All of the operations mentioned - the war on drugs, civil asset forfeiture, the DEA intelligence program from today, the TSA - are a ring of government operatives that are terrorizing, robbing and imprisoning Americans.
Without a trial, how do we know that?
If I am accused of something terrible, of which I am innocent, but a plea bargain gets me back to my family in N years instead of Never (or 10*N), I'm likely to lie and plead guilty. We've seen that the government doesn't merely use plea bargaining as a cost reduction tool, but rather as a very large hammer with which to ensure that people get punished in extreme ways.
While there are good police and prosecutors, as a system they are driven to increase convictions rather than to find the _guilty_. Given the chance, they can find something to convict nearly anyone of, and guilty verdicts can be nearly guaranteed against even people who are innocent by heaping up enough charges that either defense is too expensive or the penalty of losing at trial too large.

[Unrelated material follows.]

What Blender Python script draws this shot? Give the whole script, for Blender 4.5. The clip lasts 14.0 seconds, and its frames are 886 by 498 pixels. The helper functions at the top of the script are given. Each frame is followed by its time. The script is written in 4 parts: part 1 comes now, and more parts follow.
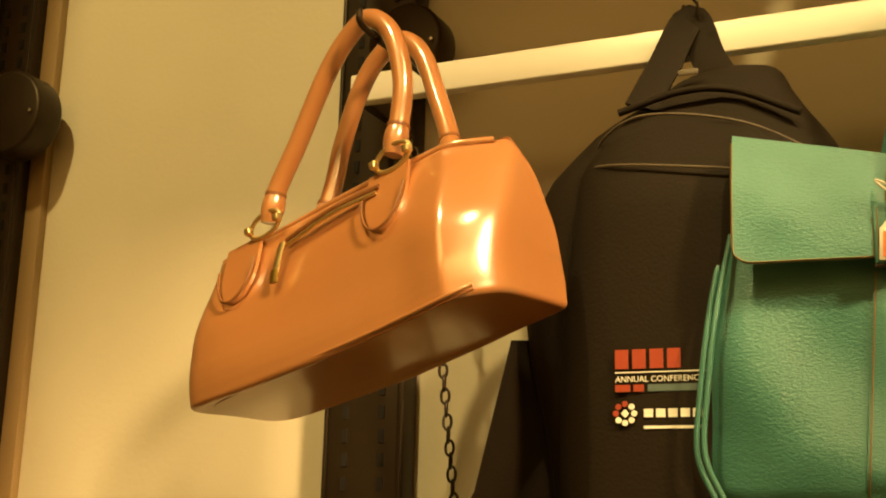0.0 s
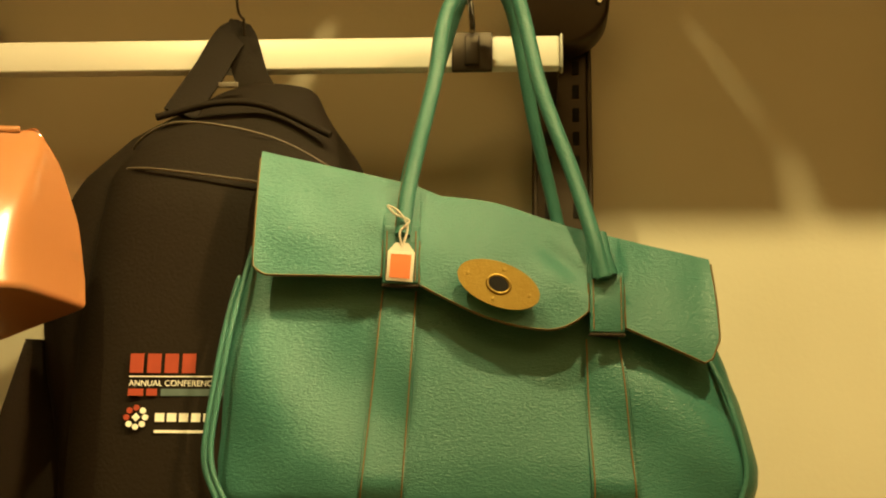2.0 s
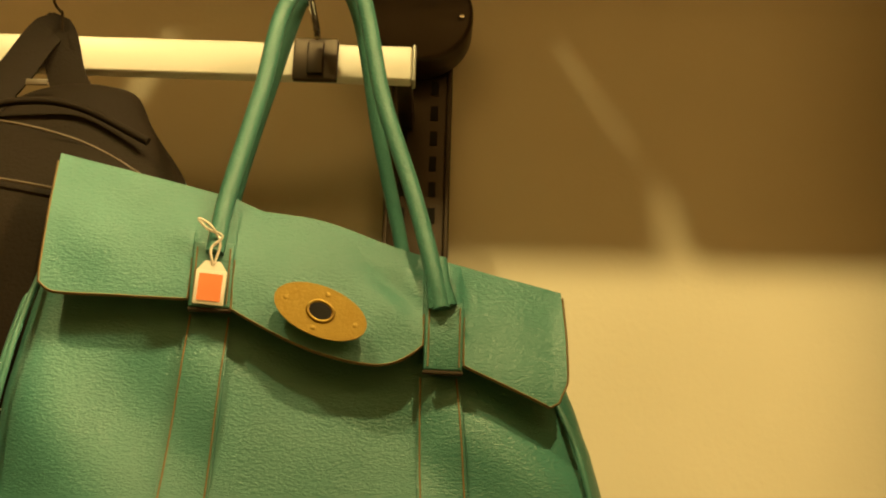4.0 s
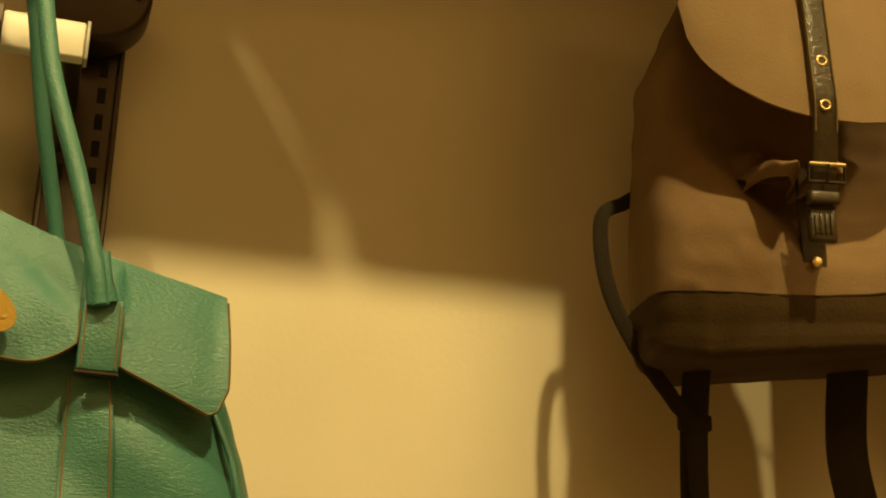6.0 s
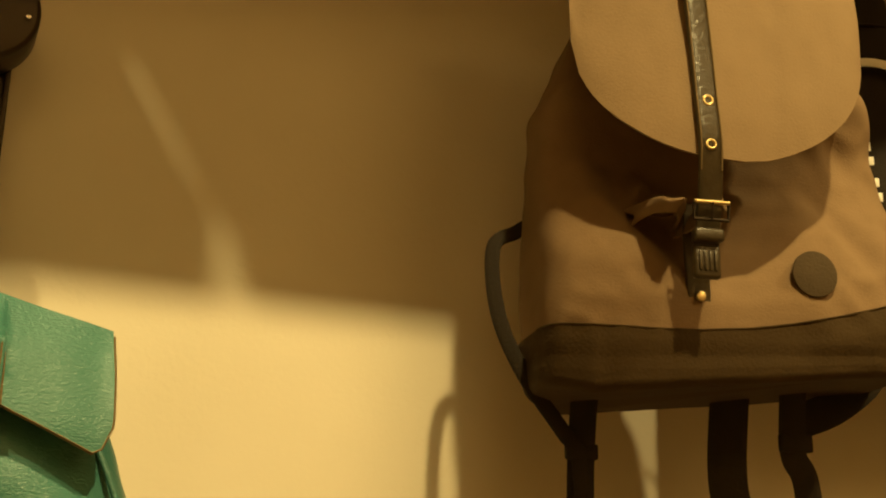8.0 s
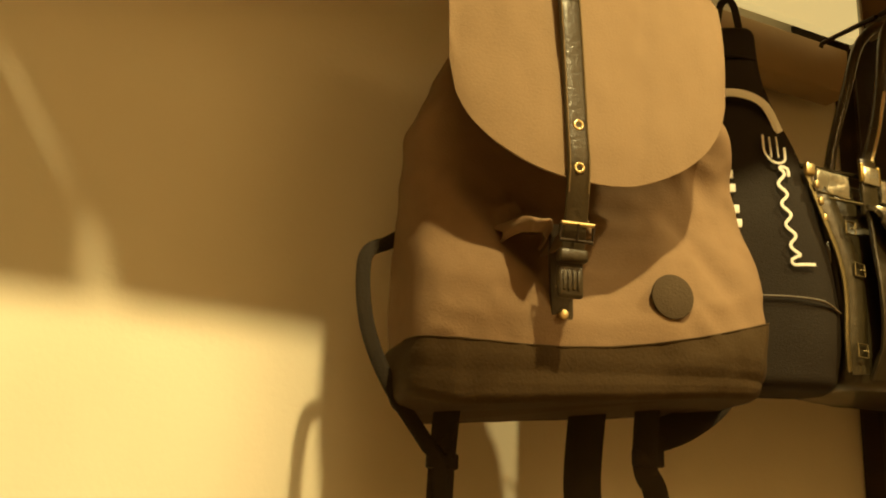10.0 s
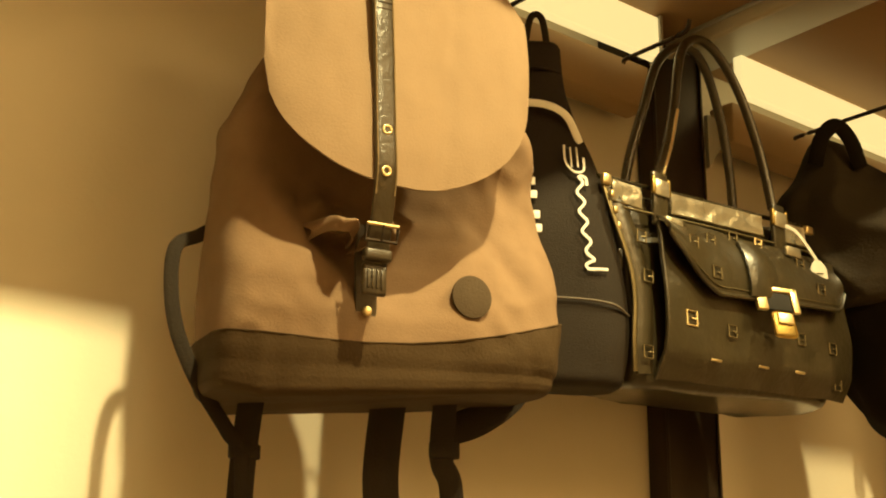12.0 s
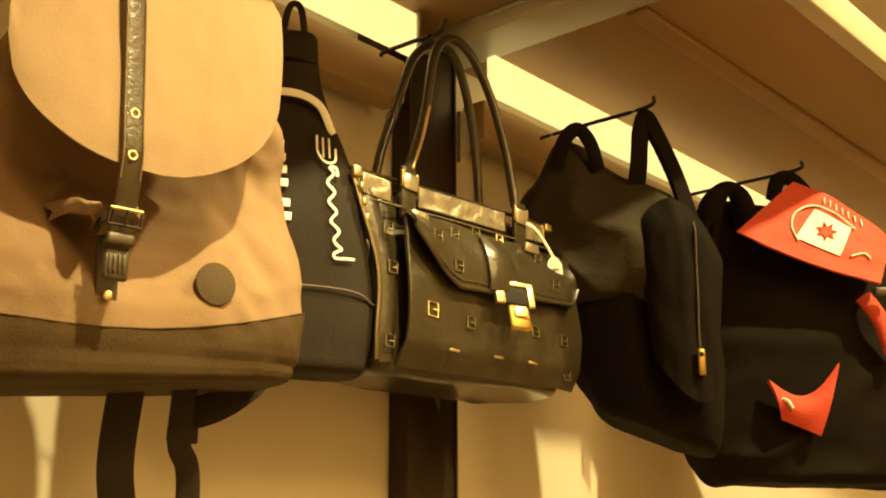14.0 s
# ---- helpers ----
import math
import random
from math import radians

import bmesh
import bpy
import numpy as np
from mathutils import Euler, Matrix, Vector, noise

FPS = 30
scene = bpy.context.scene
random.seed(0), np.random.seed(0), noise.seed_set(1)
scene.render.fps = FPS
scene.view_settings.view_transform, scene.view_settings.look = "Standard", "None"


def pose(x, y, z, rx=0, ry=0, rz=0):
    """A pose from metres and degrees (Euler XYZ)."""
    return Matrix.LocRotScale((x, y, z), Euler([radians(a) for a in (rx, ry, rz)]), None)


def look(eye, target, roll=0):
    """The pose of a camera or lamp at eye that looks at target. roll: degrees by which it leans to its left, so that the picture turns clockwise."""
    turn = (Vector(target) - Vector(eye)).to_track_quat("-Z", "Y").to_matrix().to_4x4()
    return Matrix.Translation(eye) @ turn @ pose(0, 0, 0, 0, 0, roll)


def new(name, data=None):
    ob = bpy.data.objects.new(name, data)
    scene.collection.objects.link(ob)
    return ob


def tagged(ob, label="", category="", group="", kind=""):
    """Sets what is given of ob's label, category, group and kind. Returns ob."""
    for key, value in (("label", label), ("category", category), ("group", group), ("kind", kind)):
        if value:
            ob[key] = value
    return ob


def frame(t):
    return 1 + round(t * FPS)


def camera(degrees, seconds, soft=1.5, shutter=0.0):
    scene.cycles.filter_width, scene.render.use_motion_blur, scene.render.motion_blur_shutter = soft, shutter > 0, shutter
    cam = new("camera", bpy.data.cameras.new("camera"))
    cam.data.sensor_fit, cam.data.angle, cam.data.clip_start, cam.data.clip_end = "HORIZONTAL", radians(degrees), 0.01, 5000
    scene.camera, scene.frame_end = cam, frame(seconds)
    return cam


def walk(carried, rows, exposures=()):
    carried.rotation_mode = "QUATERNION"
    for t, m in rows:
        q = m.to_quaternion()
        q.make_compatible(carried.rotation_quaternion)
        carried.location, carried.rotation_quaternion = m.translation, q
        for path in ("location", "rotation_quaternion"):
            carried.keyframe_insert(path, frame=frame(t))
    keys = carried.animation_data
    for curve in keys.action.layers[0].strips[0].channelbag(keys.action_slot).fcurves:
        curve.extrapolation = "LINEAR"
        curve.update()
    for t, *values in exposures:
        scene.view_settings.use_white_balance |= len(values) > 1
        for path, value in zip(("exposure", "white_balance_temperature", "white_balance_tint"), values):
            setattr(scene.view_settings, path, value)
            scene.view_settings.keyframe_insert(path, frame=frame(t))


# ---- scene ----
cam = camera(39.9, 14.0, soft=2.0)
PATH = [
    (0, (-0.06, -1.068, 1.39), (-0.875, 0.7, 1.848), 1.5),
    (0.5, (-0.033, -1.067, 1.394), (-0.66, 0.771, 1.874), 1.1),
    (1, (-0.024, -1.073, 1.387), (-0.463, 0.812, 1.892), 1.0),
    (1.5, (-0.026, -1.076, 1.387), (-0.277, 0.844, 1.885), 0.7),
    (2, (-0.028, -1.074, 1.386), (-0.163, 0.861, 1.874), 0.9),
    (2.2, (-0.027, -1.07, 1.381), (-0.132, 0.864, 1.876), 0.9),
    (4.3, (0.03, -0.966, 1.393), (0.099, 0.942, 1.986), 2.2),
    (4.5, (0.032, -0.969, 1.397), (0.159, 0.937, 1.988), 2.6),
    (5, (0.032, -0.962, 1.401), (0.313, 0.926, 1.996), 2.5),
    (5.5, (0.016, -0.957, 1.393), (0.485, 0.888, 2.009), 1.9),
    (6, (0.0, -0.956, 1.398), (0.596, 0.856, 1.999), 1.5),
    (6.5, (0.0, -0.956, 1.395), (0.657, 0.83, 2.009), 1.0),
    (7, (0.0, -0.958, 1.4), (0.686, 0.817, 2.015), 0.8),
    (7.2, (-0.002, -0.96, 1.405), (0.698, 0.811, 2.015), 0.7),
    (9.5, (0.003, -0.977, 1.431), (0.874, 0.724, 2.02), 1.5),
    (10, (-0.001, -0.985, 1.429), (0.927, 0.684, 2.023), 1.5),
    (10.5, (-0.003, -0.992, 1.427), (0.99, 0.637, 2.026), 1.4),
    (11, (-0.006, -0.998, 1.425), (1.047, 0.594, 2.025), 1.1),
    (11.5, (-0.01, -1.009, 1.426), (1.109, 0.54, 2.016), 1.0),
    (12, (-0.01, -1.018, 1.425), (1.164, 0.491, 2.011), 0.8),
    (12.5, (-0.012, -1.032, 1.427), (1.227, 0.43, 1.999), 0.7),
    (13, (-0.014, -1.033, 1.429), (1.294, 0.37, 1.994), 0.7),
    (13.5, (-0.017, -1.037, 1.431), (1.375, 0.287, 1.988), 0.3),
    (14, (-0.017, -1.047, 1.43), (1.444, 0.203, 1.982), -0.1),
]
walk(cam, [(t, look(eye, target, roll)) for t, eye, target, roll in PATH],
     exposures=[(0, -0.48, 6950, 9), (2, -0.46, 6400, 4), (5, -0.53, 6950, 10), (7, -0.46, 6800, 10), (9.5, 0.04, 6300, 12), (12, 0.80, 5750, 11), (14, 1.15, 6150, 10)])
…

True, if primary cause isn't challenged the legal system doesn't consider antecedents as evidence; but the courts only make decisions - they have no input into the consequences of those decisions, other than the making of them.
Edit: Seems a bunch of civil law countries have introduce plea bargains the last 15 years, but before that almost none of them had it. This makes it a bit hard to find a concrete list of examples since almost all hits are about the countries introducing it with little discussion about why some countries do not do the same.